What results should be considered? The performance indices of the method and gMAD competition ranking are two kinds of judging basis. The performance indices can objectively reflect the performance of the method, but the benchmark databases only provide limited images because of the time-consuming and laborious subjective scoring. gMAD competitions are performed between methods. The results of competitive ranking objectively reflect the relative performance of the IQA models. However, the subjective scoring is needed because the Waterloo Exploration database is so large that the official did not provide DMOS of the image in advance. In other words, they have both rationality and restrictions. A method which has both good results in performance indices and gMAD competitive ranking is considered as an excellent and more objective method. From this point of view, RVSIM exhibits a more consistent and stable performance than the other methods.

5 Conclusion

This study proposes a FR IQA method called RVSIM, which combines Riesz transform and visual contrast sensitivity. RVSIM takes full advantage of the MS theory and Log-Gabor filter by exploiting CSF to allocate the weights of different frequency bands. At the same time, GM similarity is introduced to obtain the gradient similarity matrix. Then, the MPC matrix is used to construct the pooling function and obtain the RVSIM index.

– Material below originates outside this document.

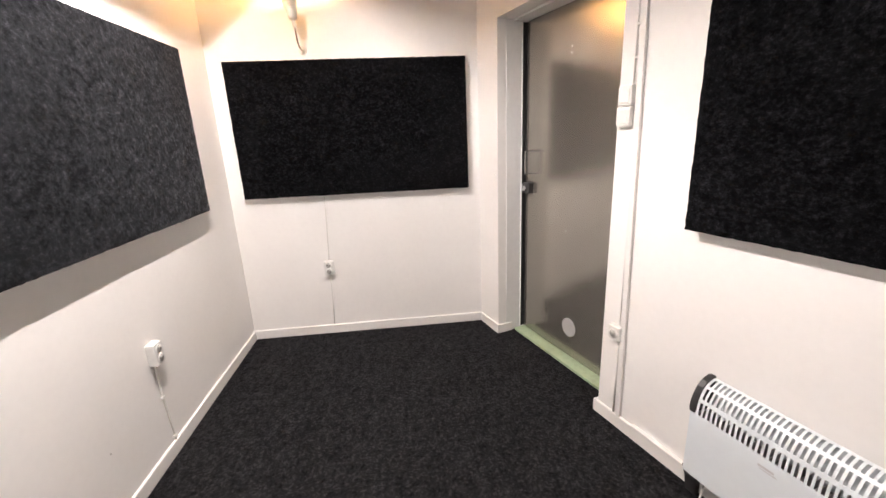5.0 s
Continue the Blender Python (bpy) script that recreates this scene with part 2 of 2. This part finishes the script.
# ---- the doorway ----
bm = bmesh.new()
for a, b in (((OPEN_W + 0.0005, 0.068, 0.001), (OPEN_W + 0.005, 0.190, OPEN_TOP - 0.001)), ((OPEN_W + 0.0005, 0.1905, 0.001), (OPEN_W + 0.016, 0.268, OPEN_TOP - 0.001)), ((OPEN_E - 0.03, 0.115, 0.001), (OPEN_E - 0.0005, 0.268, OPEN_TOP - 0.001)),
             ((OPEN_W + 0.017, 0.115, OPEN_TOP - 0.014), (OPEN_E - 0.031, 0.268, OPEN_TOP - 0.001))):
    add_box(bm, a, b, 0.002)
structure(finish("door_frame", bm, FRAME_PAINT, at=NORTH), "pale grey-white painted steel door frame")

door = empty("door_1", NORTH @ pose(OPEN_W + 0.033, LEAF_V, 0.028), "closed door clad in dull brushed sheet steel", "door")
tagged(door, kind="structure")
LEAF_W, LEAF_H = OPEN_E - OPEN_W - 0.070, OPEN_TOP - 0.046
box("leaf", (0, 0, 0), (LEAF_W, 0.045, LEAF_H), STEEL, 0.002, door)
bm = bmesh.new()
add_box(bm, (-0.0165, 0.001, 0), (-0.0005, 0.04, LEAF_H))
add_box(bm, (-0.0165, -0.026, 0), (-0.0130, 0.001, LEAF_H))
add_box(bm, (0, 0.004, LEAF_H + 0.0005), (LEAF_W, 0.04, LEAF_H + 0.003))
finish("seal", bm, RUBBER, door)
# pull handle
bm = bmesh.new()
hz, hx = 1.205, 0.078
add_tube(bm, curve_points([(hx, 0, hz), (hx, -0.052, hz), (hx, -0.064, hz + 0.012), (hx, -0.064, hz + 0.143), (hx, -0.052, hz + 0.155), (hx, 0, hz + 0.155)], 5), 0.0045, 8)
for z in (hz, hz + 0.155):
    add_tube(bm, [(hx, 0.0, z), (hx, -0.004, z)], 0.010, 12)
tagged(finish("handle", bm, CHROME, door, True), "chrome pull handle")
box("lock", (0.006, -0.036, 1.065), (0.088, 0, 1.140), BLACK, 0.004, door)
rod("lock_cylinder", [(0.036, -0.034, 1.10), (0.036, -0.043, 1.10), (0.036, -0.044, 1.10)], 0.02, CHROME, door, None, 18, [0.021, 0.019, 0.012])
bm = bmesh.new()
add_box(bm, (-0.0145, -0.03, 1.075), (0.005, 0.0005, 1.128), 0.003)
tagged(finish("strike_plate", bm, CHROME, door), "chrome strike plate")
# round vent with pierced holes
bm = bmesh.new()
vx, vz = 0.515, 0.205
add_tube(bm, [(vx, 0, vz), (vx, -0.003, vz), (vx, -0.005, vz)], 0.06, 28, [0.064, 0.064, 0.060])
vent = finish("vent_cover", bm, VENT, door)
tagged(vent, "pale grey round pierced vent cover")
bm = bmesh.new()
for i in range(-7, 8):
    for j in range(-7, 8):
        x, z = (i + 0.5 * (j % 2)) * 0.0075, j * 0.0066
        if x * x + z * z < 0.053 ** 2:
            add_tube(bm, [(vx + x, -0.0045, vz + z), (vx + x, -0.0056, vz + z)], 0.0021, 6)
tagged(finish("vent_holes", bm, GREY, door), kind="stuff")
bm = bmesh.new()
for x, z in ((0.44, 1.92), (0.441, 1.955), (0.45, 0.86)):
    add_tube(bm, [(x, 0.0, z), (x, -0.002, z)], 0.005, 8)
finish("rivet", bm, GREY, door)
structure(box("threshold", (OPEN_W + 0.0165, 0.136, 0.0005), (OPEN_E - 0.0305, 0.268, 0.020), GREEN, 0.003, at=NORTH), "worn pale green painted wooden threshold")
bm = bmesh.new()
add_tube(bm, [(OPEN_W - 0.047, 0, 1.225), (OPEN_W - 0.047, -0.006, 1.225)], 0.008, 12)
structure(finish("wall_plug", bm, WALL, at=NORTH), "small painted-over wall plug beside the door")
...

This study conducts experiments involving the RVSIM index on five benchmark IQA databases. The conclusion of the indicator performance indicates that the RVSIM index delivers a highly competitive prediction accuracy on the LIVE and CSIQ databases. The scatter plot of the subjective DMOS versus scores obtained by RVSIM prediction on the LIVE database suggests that the RVSIM model has a strong congruency with HVS. The conclusion of gMAD competition ranking on the Waterloo Exploration database implies that the performance of the RVSIM method is better than that of advanced IQA methods. The overall performance on all five databases demonstrates that RVSIM is a robust IQA method.